:: Directions ::
Quote the whole listing word for word. Do not include the pictures.

:: Recorded data ::
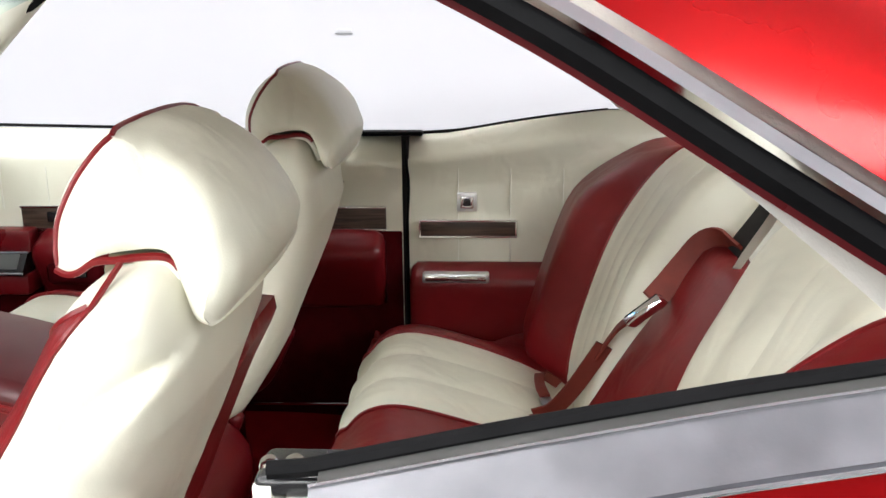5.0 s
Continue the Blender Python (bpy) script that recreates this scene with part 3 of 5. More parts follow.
near = spline([(-0.66, 0.775, 0.985), (-0.58, 0.745, 1.053), (-0.43, 0.705, 1.160), (-0.31, 0.678, 1.260), (-0.235, 0.665, 1.325)], 24)
far = spline([(-0.51, 0.745, 0.975), (-0.46, 0.735, 1.020), (-0.33, 0.715, 1.140), (-0.20, 0.700, 1.262), (-0.12, 0.690, 1.335)], 24)
rings = []
for a, b in zip(near, far):
    out = Vector((0, 0.045, 0.012))
    rings.append([a, a.lerp(b, 0.3) + Vector((0, -0.012, -0.004)), a.lerp(b, 0.7) + Vector((0, -0.014, -0.005)), b + Vector((0, -0.002, 0)), b + out * 0.4 + Vector((0.006, 0, 0)), b + out, a + out])
part("pillar_trim", loft(bmesh.new(), rings), CREAM_TRIM, car, "cream windshield pillar trim", 60)
part("glass_gasket", tube(bmesh.new(), [p + Vector((-0.012, -0.004, 0.004)) for p in near], 0.0085, 8), BLACK, car, "black windshield gasket")
part("drip_rail", strip(mirror_path[4:], [(-0.05, 0.0), (-0.03, -0.01), (-0.03, 0.03), (-0.05, 0.03)]), CHROME, car, "bright chrome drip rail")


def sail(s):
    """Roof pillar between door opening and rear window, seen from outside."""
    bm = bmesh.new()
    front = spline([(0.62, 0.74, 1.376), (0.78, 0.752, 1.345), (0.953, 0.785, 1.252), (1.108, 0.825, 1.155), (1.262, 0.865, 1.058), (1.33, 0.885, 1.015)] if s < 0 else [(0.72, 0.74, 1.352), (0.93, 0.785, 1.262), (1.09, 0.83, 1.155), (1.29, 0.90, 1.045)], 14)
    back = spline([(1.30, 0.68, 1.32), (1.45, 0.70, 1.25), (1.68, 0.76, 1.13), (1.92, 0.84, 1.0)], 14)
    rings = []
    for a, b in zip(front, back):
        row = []
        for k in range(9):
            f = k / 8
            p = a.lerp(b, f)
            row.append(Vector((p.x, s * (p.y + 0.012 * math.sin(math.pi * f)), p.z)))
        rings.append(row)
    loft(bm, rings, closed=False, caps=False)
    return bm


for s in (-1, 1):
    part("roof_pillar", sail(s), PAINT, car, "broad glossy red rear roof pillar")


def sail_trim(s):
    bm = bmesh.new()
    front = spline([(0.74, 0.715, 1.315), (0.92, 0.74, 1.222), (1.06, 0.77, 1.115), (1.16, 0.79, 1.03)], 12)
    back = spline([(1.28, 0.62, 1.295), (1.40, 0.63, 1.24), (1.52, 0.64, 1.12), (1.60, 0.65, 0.99)], 12)
    rings = [[Vector((p.x, s * p.y, p.z)) for p in (a.lerp(b, k / 8) for k in range(9))] for a, b in zip(front, back)]
    return loft(bm, rings, closed=False, caps=False)


for s in (-1, 1):
    st = part("sail_panel", sail_trim(s), HEADLINER, car, "cream inner panel of the rear roof pillar")
    lampat = aim((1.27, s * 0.715, 1.10), (-0.15, -s, -0.1))
    lens = part("courtesy_lamp", lathe(bmesh.new(), [(0.001, 0.016), (0.022, 0.014), (0.03, 0.006), (0.031, 0.0)], lampat, 24), CLEAR, st, "round clear courtesy lamp with a chrome rim")
    part("lamp_rim", lathe(bmesh.new(), [(0.030, 0.001), (0.030, 0.010), (0.036, 0.010), (0.039, 0.0)], lampat, 28), CHROME, lens)


def glass_sheet(lower, upper, n=20, m=8):
    lo, hi = spline(lower, n), spline(upper, n)
    bm = bmesh.new()
    loft(bm, [[a.lerp(b, k / m) + Vector((-0.03, 0, 0.03)) * math.sin(math.pi * k / m) * 0.5 for k in range(m + 1)] for a, b in zip(lo, hi)], closed=False, caps=False)
    return bm


ws = part("windshield", glass_sheet([(-0.64, -0.80, 0.985), (-0.80, -0.55, 0.99), (-0.90, 0, 0.995), (-0.80, 0.55, 0.99), (-0.64, 0.80, 0.985)], [(-0.14, -0.68, 1.315), (-0.20, -0.4, 1.345), (-0.225, 0, 1.352), (-0.20, 0.4, 1.345), (-0.14, 0.68, 1.315)]), WINDSHIELD, car, "green-tinted windshield with a blue shade band")
ws.visible_shadow = False
for pts in ([(-0.815, 0.10, 1.036), (-0.79, 0.40, 1.052), (-0.765, 0.58, 1.050), (-0.71, 0.76, 1.022)], [(-0.845, -0.62, 1.0), (-0.845, -0.30, 1.026), (-0.845, 0.05, 1.030)]):
    wp = part("wiper", tube(bmesh.new(), spline(pts, 20), 0.006, 6), BLACK, car, "thin dark wiper blade resting on the windshield")
    part("wiper_arm", tube(bmesh.new(), spline([(x - 0.012, y - 0.02, z + 0.010) for x, y, z in pts], 16), 0.004, 6), ALU, wp)
rw = part("rear_window", glass_sheet([(1.82, -0.76, 1.0), (1.92, -0.4, 1.0), (1.95, 0, 1.0), (1.92, 0.4, 1.0), (1.82, 0.76, 1.0)], [(1.36, -0.64, 1.30), (1.38, 0, 1.345), (1.36, 0.64, 1.30)]), CLEAR_GLASS, car, "clear rear window")
rw.visible_shadow = False
part("windshield_gasket", tube(bmesh.new(), spline([(-0.145, 0.685, 1.312), (-0.395, 0.74, 1.155), (-0.63, 0.795, 0.99)], 8) + spline([(-0.64, 0.80, 0.985), (-0.80, 0.55, 0.985), (-0.90, 0, 0.985), (-0.80, -0.55, 0.985), (-0.64, -0.80, 0.985)], 30)[1:], 0.011, 8), BLACK, ws, "black windshield gasket")
part("pillar_base", boxed(-0.72, -0.585, -0.90, -0.745, 0.925, 0.985, 0.015, 3), PAINT_IN, car, "red painted foot of the windshield pillar")
part("pillar_foot_trim", tube(bmesh.new(), spline([(-0.50, -0.810, 1.045), (-0.546, -0.822, 0.995), (-0.556, -0.822, 0.93), (-0.556, -0.822, 0.86), (-0.562, -0.820, 0.79)], 24), 0.0046, 8), CREAM_TRIM, car, "cream trim beside the dashboard end")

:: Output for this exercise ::
5.0 s
Continue the Blender Python (bpy) script that recreates this scene with part 3 of 5. More parts follow.
near = spline([(-0.66, 0.775, 0.985), (-0.58, 0.745, 1.053), (-0.43, 0.705, 1.160), (-0.31, 0.678, 1.260), (-0.235, 0.665, 1.325)], 24)
far = spline([(-0.51, 0.745, 0.975), (-0.46, 0.735, 1.020), (-0.33, 0.715, 1.140), (-0.20, 0.700, 1.262), (-0.12, 0.690, 1.335)], 24)
rings = []
for a, b in zip(near, far):
    out = Vector((0, 0.045, 0.012))
    rings.append([a, a.lerp(b, 0.3) + Vector((0, -0.012, -0.004)), a.lerp(b, 0.7) + Vector((0, -0.014, -0.005)), b + Vector((0, -0.002, 0)), b + out * 0.4 + Vector((0.006, 0, 0)), b + out, a + out])
part("pillar_trim", loft(bmesh.new(), rings), CREAM_TRIM, car, "cream windshield pillar trim", 60)
part("glass_gasket", tube(bmesh.new(), [p + Vector((-0.012, -0.004, 0.004)) for p in near], 0.0085, 8), BLACK, car, "black windshield gasket")
part("drip_rail", strip(mirror_path[4:], [(-0.05, 0.0), (-0.03, -0.01), (-0.03, 0.03), (-0.05, 0.03)]), CHROME, car, "bright chrome drip rail")


def sail(s):
    """Roof pillar between door opening and rear window, seen from outside."""
    bm = bmesh.new()
    front = spline([(0.62, 0.74, 1.376), (0.78, 0.752, 1.345), (0.953, 0.785, 1.252), (1.108, 0.825, 1.155), (1.262, 0.865, 1.058), (1.33, 0.885, 1.015)] if s < 0 else [(0.72, 0.74, 1.352), (0.93, 0.785, 1.262), (1.09, 0.83, 1.155), (1.29, 0.90, 1.045)], 14)
    back = spline([(1.30, 0.68, 1.32), (1.45, 0.70, 1.25), (1.68, 0.76, 1.13), (1.92, 0.84, 1.0)], 14)
    rings = []
    for a, b in zip(front, back):
        row = []
        for k in range(9):
            f = k / 8
            p = a.lerp(b, f)
            row.append(Vector((p.x, s * (p.y + 0.012 * math.sin(math.pi * f)), p.z)))
        rings.append(row)
    loft(bm, rings, closed=False, caps=False)
    return bm


for s in (-1, 1):
    part("roof_pillar", sail(s), PAINT, car, "broad glossy red rear roof pillar")


def sail_trim(s):
    bm = bmesh.new()
    front = spline([(0.74, 0.715, 1.315), (0.92, 0.74, 1.222), (1.06, 0.77, 1.115), (1.16, 0.79, 1.03)], 12)
    back = spline([(1.28, 0.62, 1.295), (1.40, 0.63, 1.24), (1.52, 0.64, 1.12), (1.60, 0.65, 0.99)], 12)
    rings = [[Vector((p.x, s * p.y, p.z)) for p in (a.lerp(b, k / 8) for k in range(9))] for a, b in zip(front, back)]
    return loft(bm, rings, closed=False, caps=False)


for s in (-1, 1):
    st = part("sail_panel", sail_trim(s), HEADLINER, car, "cream inner panel of the rear roof pillar")
    lampat = aim((1.27, s * 0.715, 1.10), (-0.15, -s, -0.1))
    lens = part("courtesy_lamp", lathe(bmesh.new(), [(0.001, 0.016), (0.022, 0.014), (0.03, 0.006), (0.031, 0.0)], lampat, 24), CLEAR, st, "round clear courtesy lamp with a chrome rim")
    part("lamp_rim", lathe(bmesh.new(), [(0.030, 0.001), (0.030, 0.010), (0.036, 0.010), (0.039, 0.0)], lampat, 28), CHROME, lens)


def glass_sheet(lower, upper, n=20, m=8):
    lo, hi = spline(lower, n), spline(upper, n)
    bm = bmesh.new()
    loft(bm, [[a.lerp(b, k / m) + Vector((-0.03, 0, 0.03)) * math.sin(math.pi * k / m) * 0.5 for k in range(m + 1)] for a, b in zip(lo, hi)], closed=False, caps=False)
    return bm


ws = part("windshield", glass_sheet([(-0.64, -0.80, 0.985), (-0.80, -0.55, 0.99), (-0.90, 0, 0.995), (-0.80, 0.55, 0.99), (-0.64, 0.80, 0.985)], [(-0.14, -0.68, 1.315), (-0.20, -0.4, 1.345), (-0.225, 0, 1.352), (-0.20, 0.4, 1.345), (-0.14, 0.68, 1.315)]), WINDSHIELD, car, "green-tinted windshield with a blue shade band")
ws.visible_shadow = False
for pts in ([(-0.815, 0.10, 1.036), (-0.79, 0.40, 1.052), (-0.765, 0.58, 1.050), (-0.71, 0.76, 1.022)], [(-0.845, -0.62, 1.0), (-0.845, -0.30, 1.026), (-0.845, 0.05, 1.030)]):
    wp = part("wiper", tube(bmesh.new(), spline(pts, 20), 0.006, 6), BLACK, car, "thin dark wiper blade resting on the windshield")
    part("wiper_arm", tube(bmesh.new(), spline([(x - 0.012, y - 0.02, z + 0.010) for x, y, z in pts], 16), 0.004, 6), ALU, wp)
rw = part("rear_window", glass_sheet([(1.82, -0.76, 1.0), (1.92, -0.4, 1.0), (1.95, 0, 1.0), (1.92, 0.4, 1.0), (1.82, 0.76, 1.0)], [(1.36, -0.64, 1.30), (1.38, 0, 1.345), (1.36, 0.64, 1.30)]), CLEAR_GLASS, car, "clear rear window")
rw.visible_shadow = False
part("windshield_gasket", tube(bmesh.new(), spline([(-0.145, 0.685, 1.312), (-0.395, 0.74, 1.155), (-0.63, 0.795, 0.99)], 8) + spline([(-0.64, 0.80, 0.985), (-0.80, 0.55, 0.985), (-0.90, 0, 0.985), (-0.80, -0.55, 0.985), (-0.64, -0.80, 0.985)], 30)[1:], 0.011, 8), BLACK, ws, "black windshield gasket")
part("pillar_base", boxed(-0.72, -0.585, -0.90, -0.745, 0.925, 0.985, 0.015, 3), PAINT_IN, car, "red painted foot of the windshield pillar")
part("pillar_foot_trim", tube(bmesh.new(), spline([(-0.50, -0.810, 1.045), (-0.546, -0.822, 0.995), (-0.556, -0.822, 0.93), (-0.556, -0.822, 0.86), (-0.562, -0.820, 0.79)], 24), 0.0046, 8), CREAM_TRIM, car, "cream trim beside the dashboard end")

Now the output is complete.